UWC friends will have many memories of Colin, most of them involving a lot of laughter and plenty of strange situations. He was a great storyteller, his interests were wide and varied and he was well-read. He was utterly charming. It would be no exaggeration to say there was a greatness about him. While I have been writing these lines, two emails have landed in my inbox that describe him in different ways. One emphasises ‘character’: Colin was a character, he injected character into situations, he valued character in others, and he saw character as a vital UWC outcome. The other calls him a ‘bear of a man’, which manages to encapsulate Colin’s physical and emotional presence, his mischievousness and humour and the affection he could draw. Those of us fortunate to be part of his and Iso’s life were privileged to see all this up close.
Of course, Colin had his weaknesses. While he respected people of most opinions, his patience was thin with those who did not share his most important convictions about fairness, equality of opportunity and the power of everyone to make a positive difference. He wasn’t always a fan of more recent innovations in education: mentioning the word ‘accreditation’ was a sure way to witness an almost cartoon-like reddening of the face. Colin could also be indignant – but so often it was indignation on behalf of others. I was fortunate to benefit from that on several occasions, the last time relatively recently, and I felt justified and defended as a result. And he didn’t ever fully embrace the skills required to operate a keyboard, shifting between upper and lower case remaining a particular challenge.
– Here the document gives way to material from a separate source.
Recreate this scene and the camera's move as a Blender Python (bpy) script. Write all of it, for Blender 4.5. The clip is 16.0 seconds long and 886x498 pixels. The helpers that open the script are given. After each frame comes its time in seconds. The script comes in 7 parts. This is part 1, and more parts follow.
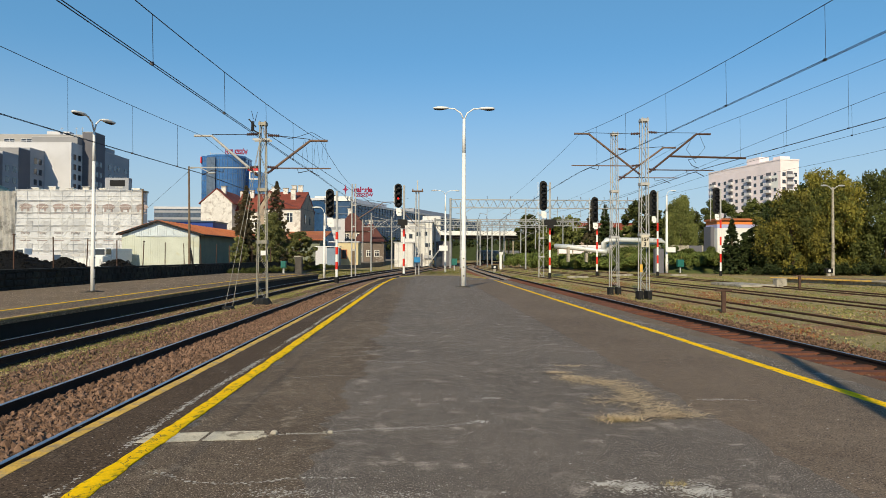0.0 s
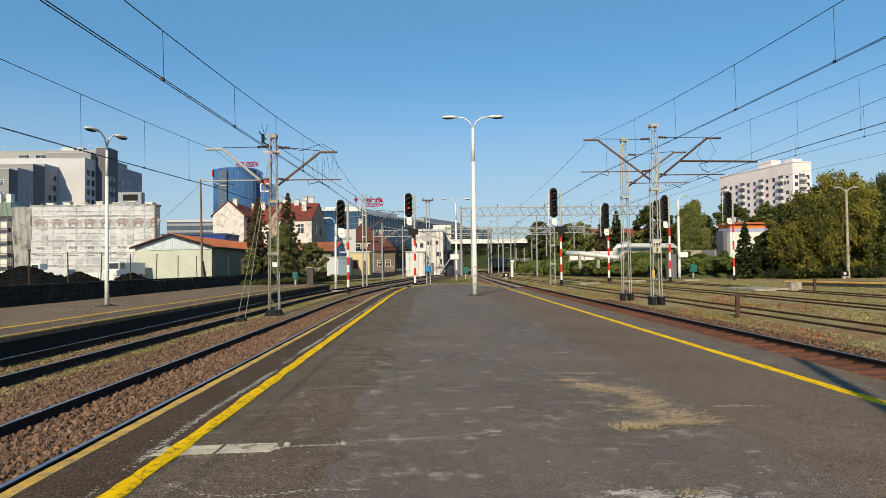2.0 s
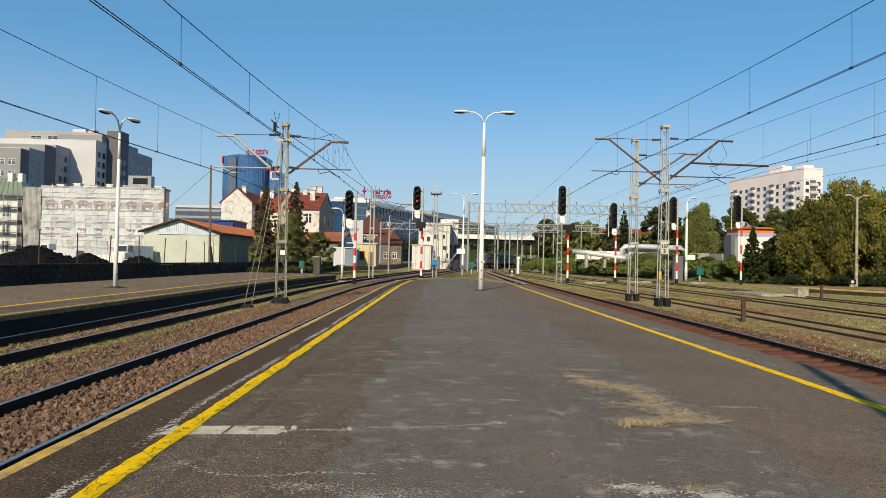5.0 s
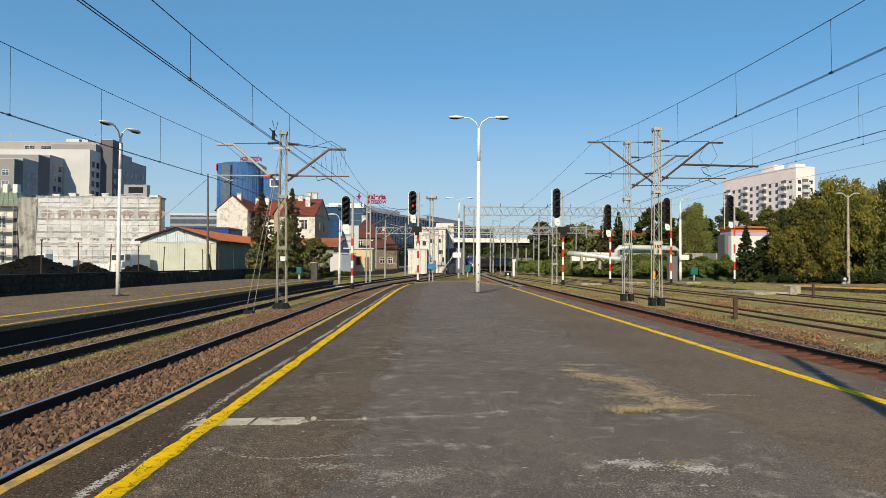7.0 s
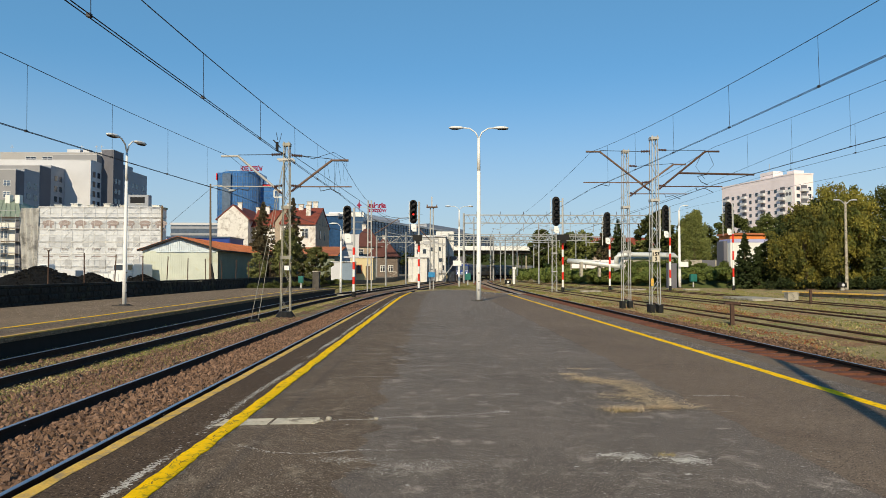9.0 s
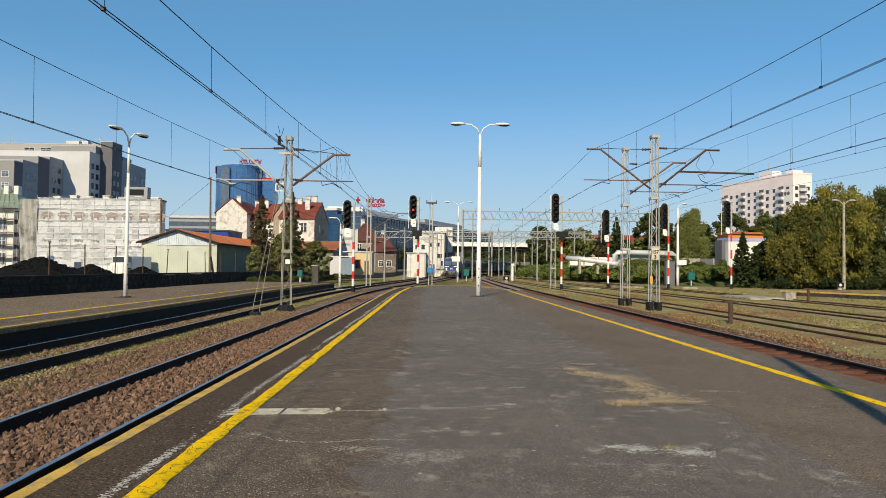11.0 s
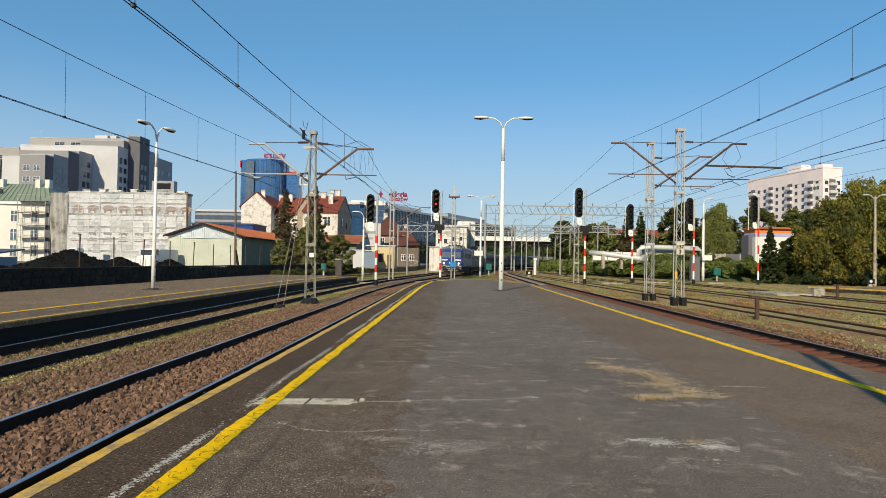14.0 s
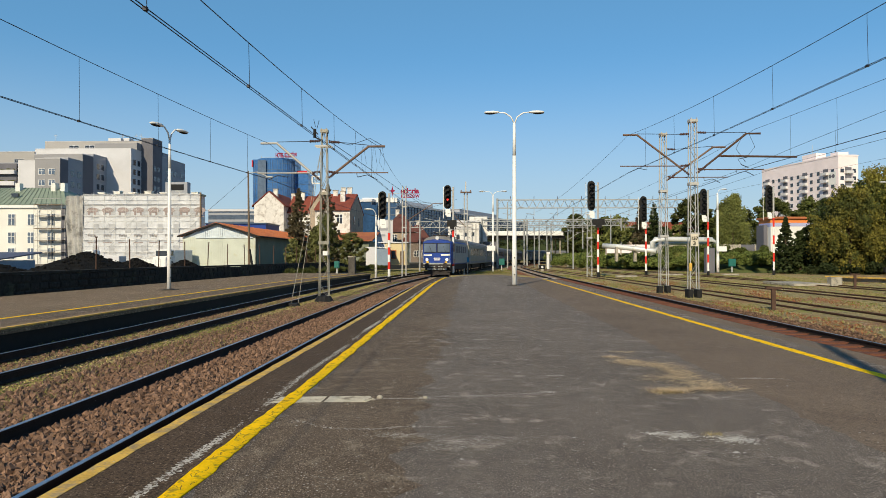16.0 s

Colin steadily lost his mobility and ability to communicate over the last year or two as a result of a neurological condition. He and Iso remained devoted to each other and they continued to take enormous pride in their children – Jenny, Robin and Joel, all UWC alumni and all pursuing the UWC mission in ways that were important to Colin – their son, daughter-in-law and their grandchildren (so far, one other UWC alumnus). Colin remained at home in Llantwit Major, surrounded by family and at peace. The week before he died, UWC Atlantic was hosting UWC International meetings and there was a stream of visitors from all parts of Colin’s UWC career: UWC Atlantic, UWCSEA, UWC Costa Rica, UWC Maastricht, UWC Dilijan, UWC International. Colin was unable to communicate, but that must surely have brought him joy.
Colin Jenkins will be dearly missed throughout UWC, but he will be remembered with great love and deep admiration. His influence was huge. His legacy will continue to be seen in the thousands of UWC alumni who were touched by him directly, or who have passed through the UWC schools and colleges that Colin brought into life.